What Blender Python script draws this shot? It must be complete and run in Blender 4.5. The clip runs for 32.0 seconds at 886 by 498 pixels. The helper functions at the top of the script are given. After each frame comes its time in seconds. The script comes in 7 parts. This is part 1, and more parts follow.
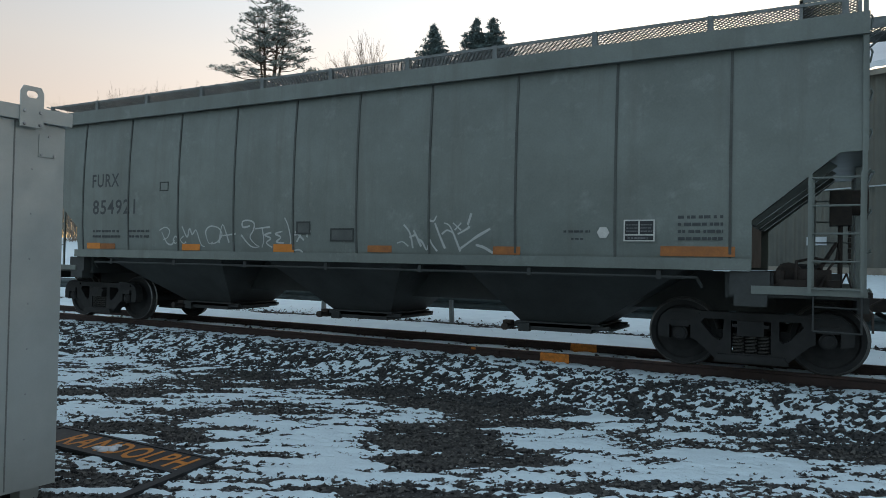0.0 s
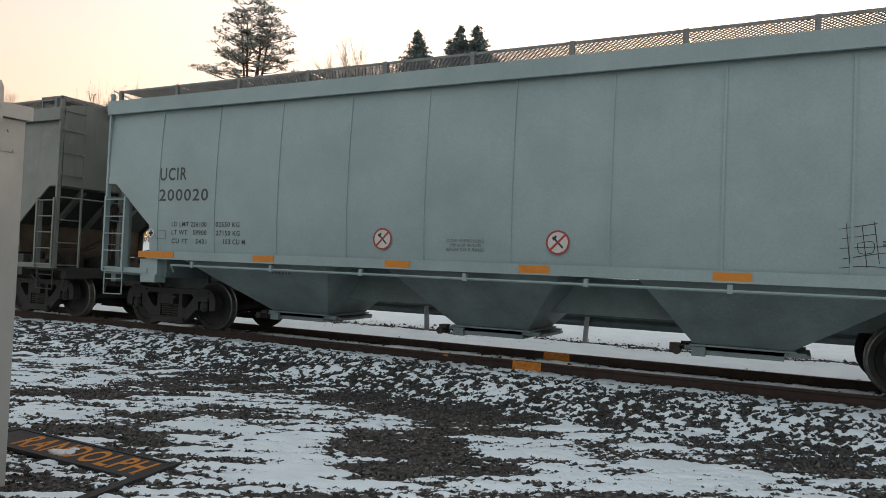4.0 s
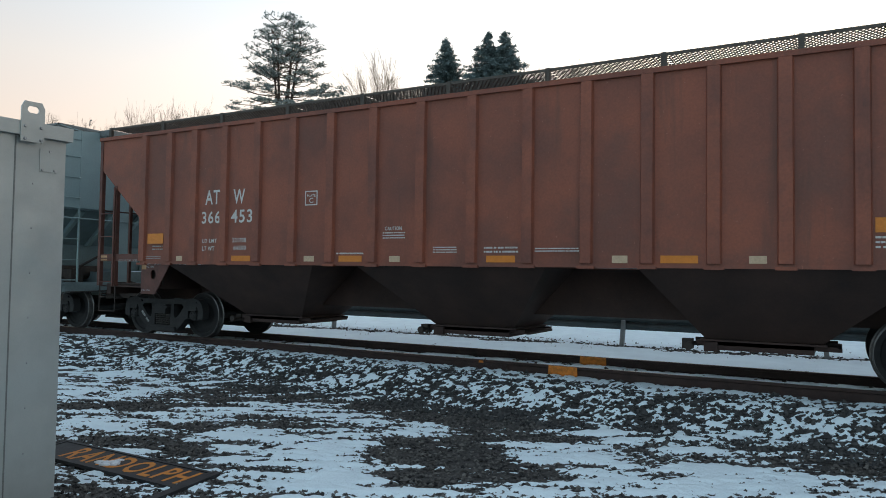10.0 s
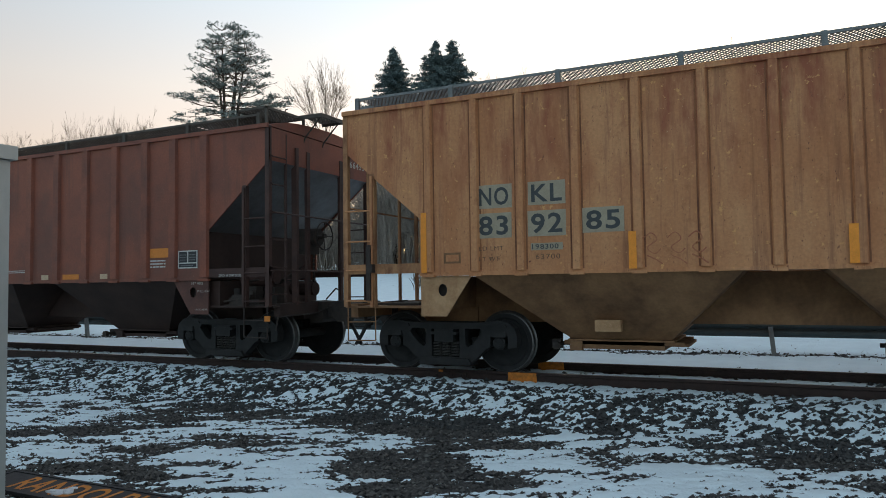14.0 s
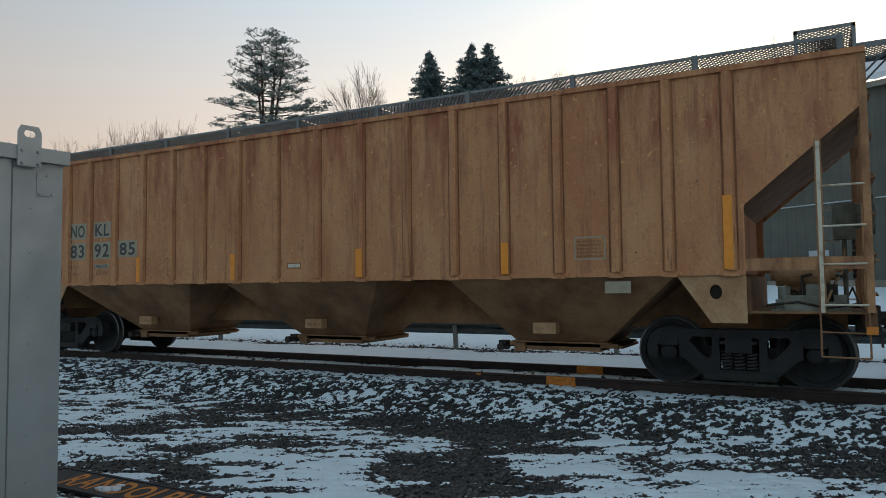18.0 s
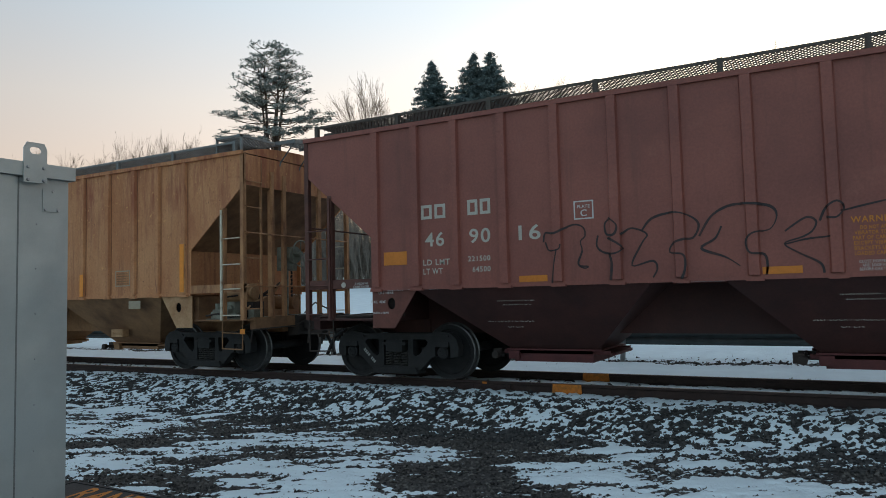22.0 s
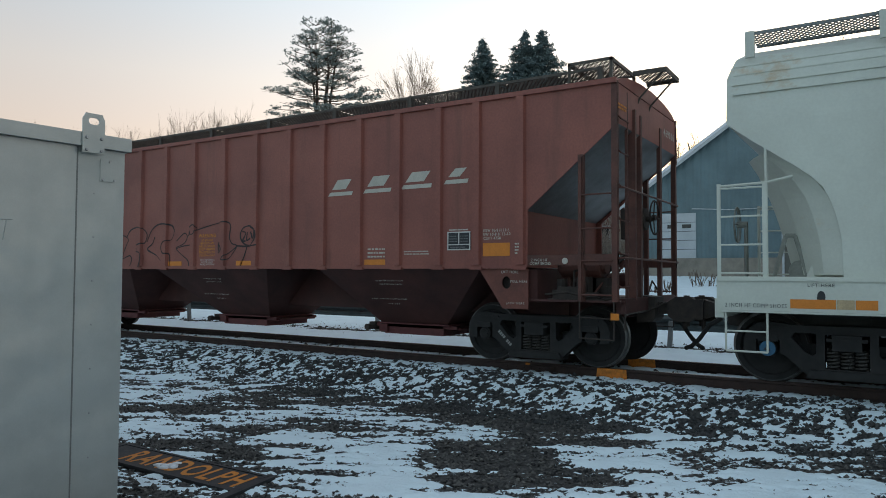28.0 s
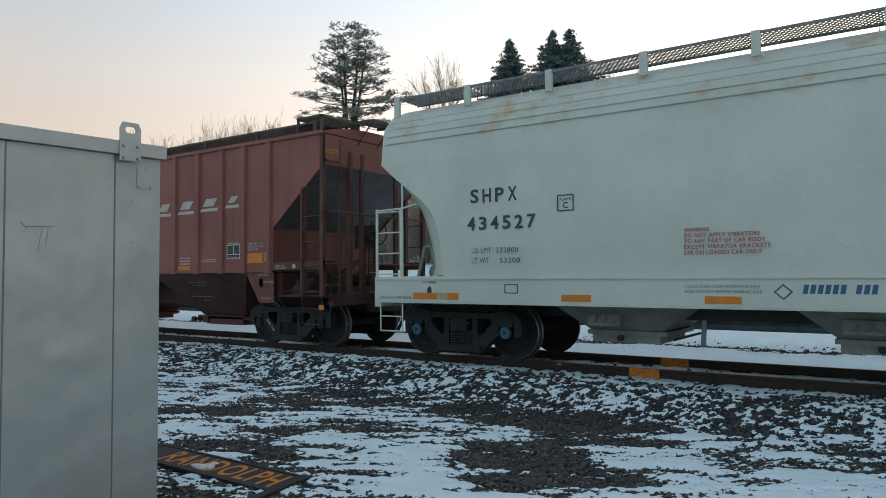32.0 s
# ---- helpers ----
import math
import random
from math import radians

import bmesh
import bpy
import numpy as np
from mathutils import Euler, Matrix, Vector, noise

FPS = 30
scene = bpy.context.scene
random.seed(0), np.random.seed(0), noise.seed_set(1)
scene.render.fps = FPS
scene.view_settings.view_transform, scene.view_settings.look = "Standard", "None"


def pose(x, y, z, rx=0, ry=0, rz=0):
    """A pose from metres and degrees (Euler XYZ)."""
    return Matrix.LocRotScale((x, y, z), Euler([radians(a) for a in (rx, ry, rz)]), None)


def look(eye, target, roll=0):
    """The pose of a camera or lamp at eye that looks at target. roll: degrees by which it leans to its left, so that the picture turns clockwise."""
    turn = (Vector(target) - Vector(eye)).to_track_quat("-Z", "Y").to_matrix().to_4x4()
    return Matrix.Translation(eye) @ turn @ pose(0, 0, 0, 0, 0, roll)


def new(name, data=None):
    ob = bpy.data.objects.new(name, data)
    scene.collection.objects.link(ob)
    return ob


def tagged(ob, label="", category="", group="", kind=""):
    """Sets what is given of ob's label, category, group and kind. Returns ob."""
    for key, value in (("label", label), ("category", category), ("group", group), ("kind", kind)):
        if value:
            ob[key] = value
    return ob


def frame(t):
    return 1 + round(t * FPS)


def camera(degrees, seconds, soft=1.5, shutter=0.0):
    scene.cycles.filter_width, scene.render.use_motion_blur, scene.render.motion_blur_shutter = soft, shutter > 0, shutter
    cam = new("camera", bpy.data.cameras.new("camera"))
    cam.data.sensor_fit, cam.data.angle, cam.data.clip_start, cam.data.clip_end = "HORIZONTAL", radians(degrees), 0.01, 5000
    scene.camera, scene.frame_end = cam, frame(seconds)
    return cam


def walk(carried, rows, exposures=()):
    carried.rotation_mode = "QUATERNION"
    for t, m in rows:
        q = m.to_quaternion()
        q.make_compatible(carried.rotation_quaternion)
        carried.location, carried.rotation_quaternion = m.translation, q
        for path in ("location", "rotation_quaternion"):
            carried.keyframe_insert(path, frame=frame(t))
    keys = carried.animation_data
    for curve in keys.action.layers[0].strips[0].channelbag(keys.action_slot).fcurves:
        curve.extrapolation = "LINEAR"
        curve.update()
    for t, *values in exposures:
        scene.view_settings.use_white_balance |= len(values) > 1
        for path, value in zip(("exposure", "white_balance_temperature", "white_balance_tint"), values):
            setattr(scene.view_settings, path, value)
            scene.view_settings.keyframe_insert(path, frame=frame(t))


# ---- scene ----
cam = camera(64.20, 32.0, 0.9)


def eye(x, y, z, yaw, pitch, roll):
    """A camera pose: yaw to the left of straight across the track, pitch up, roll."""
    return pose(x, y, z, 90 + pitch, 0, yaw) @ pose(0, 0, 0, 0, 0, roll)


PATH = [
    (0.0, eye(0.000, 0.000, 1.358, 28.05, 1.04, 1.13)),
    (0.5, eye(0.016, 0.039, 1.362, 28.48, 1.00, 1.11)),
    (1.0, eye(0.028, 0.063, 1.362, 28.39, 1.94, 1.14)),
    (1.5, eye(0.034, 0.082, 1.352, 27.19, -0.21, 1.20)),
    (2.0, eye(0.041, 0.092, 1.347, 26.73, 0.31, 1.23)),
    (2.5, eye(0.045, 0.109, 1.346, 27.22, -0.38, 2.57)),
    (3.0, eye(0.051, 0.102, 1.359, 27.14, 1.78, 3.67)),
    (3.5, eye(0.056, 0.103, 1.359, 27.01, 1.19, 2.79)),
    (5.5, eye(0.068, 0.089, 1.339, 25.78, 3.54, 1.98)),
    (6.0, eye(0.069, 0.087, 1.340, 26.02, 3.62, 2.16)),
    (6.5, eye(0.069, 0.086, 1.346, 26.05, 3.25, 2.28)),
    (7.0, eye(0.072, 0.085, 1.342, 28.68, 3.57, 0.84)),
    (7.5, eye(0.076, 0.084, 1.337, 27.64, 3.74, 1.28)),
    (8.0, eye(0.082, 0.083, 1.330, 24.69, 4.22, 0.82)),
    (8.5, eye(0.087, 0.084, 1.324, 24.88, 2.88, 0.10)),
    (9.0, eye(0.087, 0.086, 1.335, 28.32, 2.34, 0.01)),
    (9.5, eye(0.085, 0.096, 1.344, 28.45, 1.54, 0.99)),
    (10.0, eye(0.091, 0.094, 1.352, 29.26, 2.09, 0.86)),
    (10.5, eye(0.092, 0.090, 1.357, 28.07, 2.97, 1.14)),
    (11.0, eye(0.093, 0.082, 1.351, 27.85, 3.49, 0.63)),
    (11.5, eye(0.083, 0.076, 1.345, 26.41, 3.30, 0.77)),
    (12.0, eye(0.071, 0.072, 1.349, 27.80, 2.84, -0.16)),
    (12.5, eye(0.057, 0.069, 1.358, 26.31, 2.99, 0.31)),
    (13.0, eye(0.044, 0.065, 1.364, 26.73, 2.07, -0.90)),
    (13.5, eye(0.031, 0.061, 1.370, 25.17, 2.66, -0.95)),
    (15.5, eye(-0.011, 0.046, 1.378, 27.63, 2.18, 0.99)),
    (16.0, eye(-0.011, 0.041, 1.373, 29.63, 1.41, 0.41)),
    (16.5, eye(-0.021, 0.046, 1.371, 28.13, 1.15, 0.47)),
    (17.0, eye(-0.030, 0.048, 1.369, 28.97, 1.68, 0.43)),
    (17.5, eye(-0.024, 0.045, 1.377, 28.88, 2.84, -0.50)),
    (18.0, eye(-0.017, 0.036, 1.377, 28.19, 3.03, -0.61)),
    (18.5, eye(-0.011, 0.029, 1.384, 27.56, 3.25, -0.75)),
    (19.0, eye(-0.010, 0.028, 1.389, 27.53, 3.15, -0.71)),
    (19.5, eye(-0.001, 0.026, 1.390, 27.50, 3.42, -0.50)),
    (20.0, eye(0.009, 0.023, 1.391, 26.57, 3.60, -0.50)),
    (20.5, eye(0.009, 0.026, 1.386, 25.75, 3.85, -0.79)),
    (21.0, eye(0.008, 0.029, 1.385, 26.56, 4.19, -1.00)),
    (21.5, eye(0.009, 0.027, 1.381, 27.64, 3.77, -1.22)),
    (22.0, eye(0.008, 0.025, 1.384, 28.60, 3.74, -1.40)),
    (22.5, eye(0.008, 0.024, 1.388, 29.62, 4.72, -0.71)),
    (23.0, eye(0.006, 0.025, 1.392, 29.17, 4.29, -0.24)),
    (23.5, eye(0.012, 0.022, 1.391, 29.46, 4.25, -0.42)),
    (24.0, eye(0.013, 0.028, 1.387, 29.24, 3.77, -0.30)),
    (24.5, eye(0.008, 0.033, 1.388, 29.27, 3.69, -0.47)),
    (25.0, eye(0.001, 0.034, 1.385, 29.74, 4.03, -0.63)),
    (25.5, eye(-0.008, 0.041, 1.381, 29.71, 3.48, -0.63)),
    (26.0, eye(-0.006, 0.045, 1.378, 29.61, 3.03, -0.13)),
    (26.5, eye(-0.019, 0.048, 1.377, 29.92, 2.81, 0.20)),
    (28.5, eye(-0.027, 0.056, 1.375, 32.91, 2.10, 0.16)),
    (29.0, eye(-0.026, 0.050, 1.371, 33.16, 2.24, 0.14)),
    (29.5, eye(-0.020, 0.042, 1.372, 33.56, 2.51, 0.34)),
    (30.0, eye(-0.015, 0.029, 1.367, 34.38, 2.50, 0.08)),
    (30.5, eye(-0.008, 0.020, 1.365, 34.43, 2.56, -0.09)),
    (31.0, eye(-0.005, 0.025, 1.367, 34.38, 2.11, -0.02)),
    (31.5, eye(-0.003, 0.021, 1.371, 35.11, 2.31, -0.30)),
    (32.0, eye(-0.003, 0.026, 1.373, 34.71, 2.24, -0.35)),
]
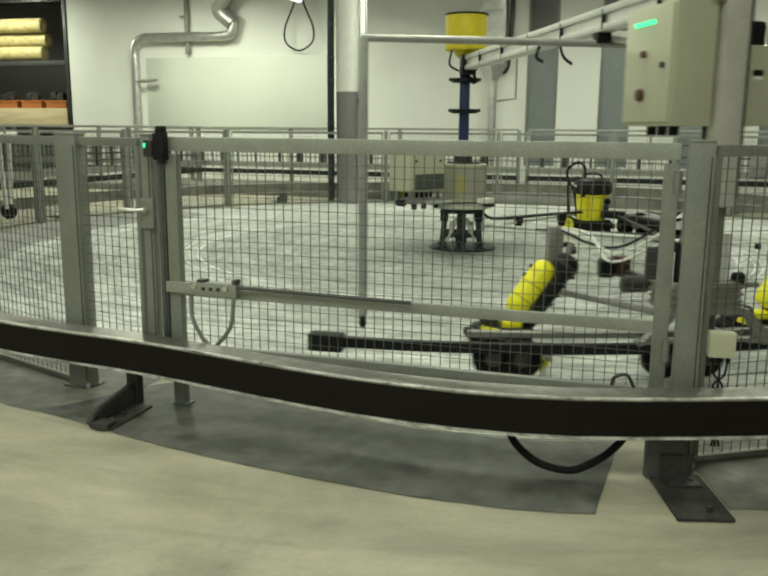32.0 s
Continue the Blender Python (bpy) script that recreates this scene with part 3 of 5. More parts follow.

◆ ◆ ◆

- [Given request]
Identify the lines in the entries that hold "seconds" and return each one.

- [Response to this exercise]
What Blender Python script draws this shot? It must be complete and run in Blender 4.5. The clip runs for 32.0 seconds at 886 by 498 pixels. The helper functions at the top of the script are given. After each frame comes its time in seconds. The script comes in 7 parts. This is part 1, and more parts follow.
def camera(degrees, seconds, soft=1.5, shutter=0.0):
    scene.camera, scene.frame_end = cam, frame(seconds)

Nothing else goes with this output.